Accounting Commands#

  • Check user association (here for user b123456):

    sacctmgr show assoc where user=b123456
    or
    sacctmgr -s show user name=b123456
    
  • Check job history for user b123456:

    sacct -X -u b123456
    
  • Check job history (jobid, number of nodes, list of nodes, job state and exit code) for user b123456 in specified time period (March 2022):

    sacct -X -u b123456 -o "jobid,nnodes,nodelist,state,exit" -S 2022-03-01 -E 2022-03-31T23:59:59
    
  • Check memory usage for the completed job with the jobid 12345:

    sacct --duplicates -j 12345 --format=JobID,JobName,MaxRSS,MaxRSSNode,MaxRSSTask,MaxVMSize,MaxVMSizeNode,MaxVMSizeTask
    

Interactive Usage#

Interactive sessions can be allocated using the SLURM salloc command. The following command for example will allocate 2 nodes (in the compute partition) for 30 minutes:

salloc --partition=compute --nodes=2 --time=00:30:00 --account xz0123

Once an allocation has been made, the salloc command will start a shell on the allocated node. After a successful allocation the users can either run interactive processing on the compute node or execute srun from that shell to spawn their applications. For example:

srun --ntasks=4 --ntasks_per_node=2 --cpus_per_task=4 ./my_program

The interactive session is terminated by exiting the shell.

Requesting specific features for nodes#

When asking SLURM to provide a dedicated set of nodes to the user, one can use the --constraint option.
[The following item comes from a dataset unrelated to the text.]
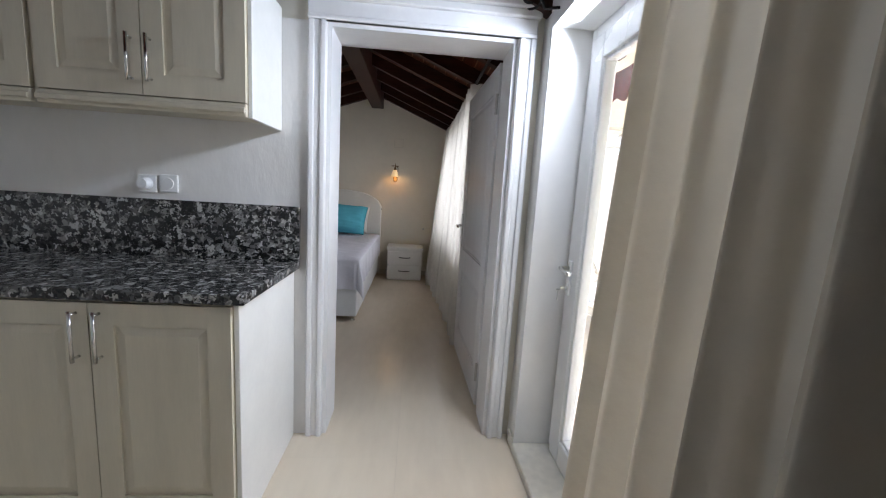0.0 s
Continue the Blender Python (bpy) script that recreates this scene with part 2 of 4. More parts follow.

This option is especially useful if your job needs nodes with larger ammounts of memory than 256G. In general we provide nodes with the memory features: 256G, 512G, and 1024G. Different constraints can be combined using the & (AND) or | (OR) operator, e.g.:

#SBATCH --constraint="512G|1024G"

To actually get this memory, the job also needs the following directive:

#SBATCH --mem=0

To only schedule jobs in the gpu partition to nodes with 80GB NVIDIA A100 GPUs, use

#SBATCH --constraint=a100_80

Please refer to the detailed hardware list to identify which node feautures are defined.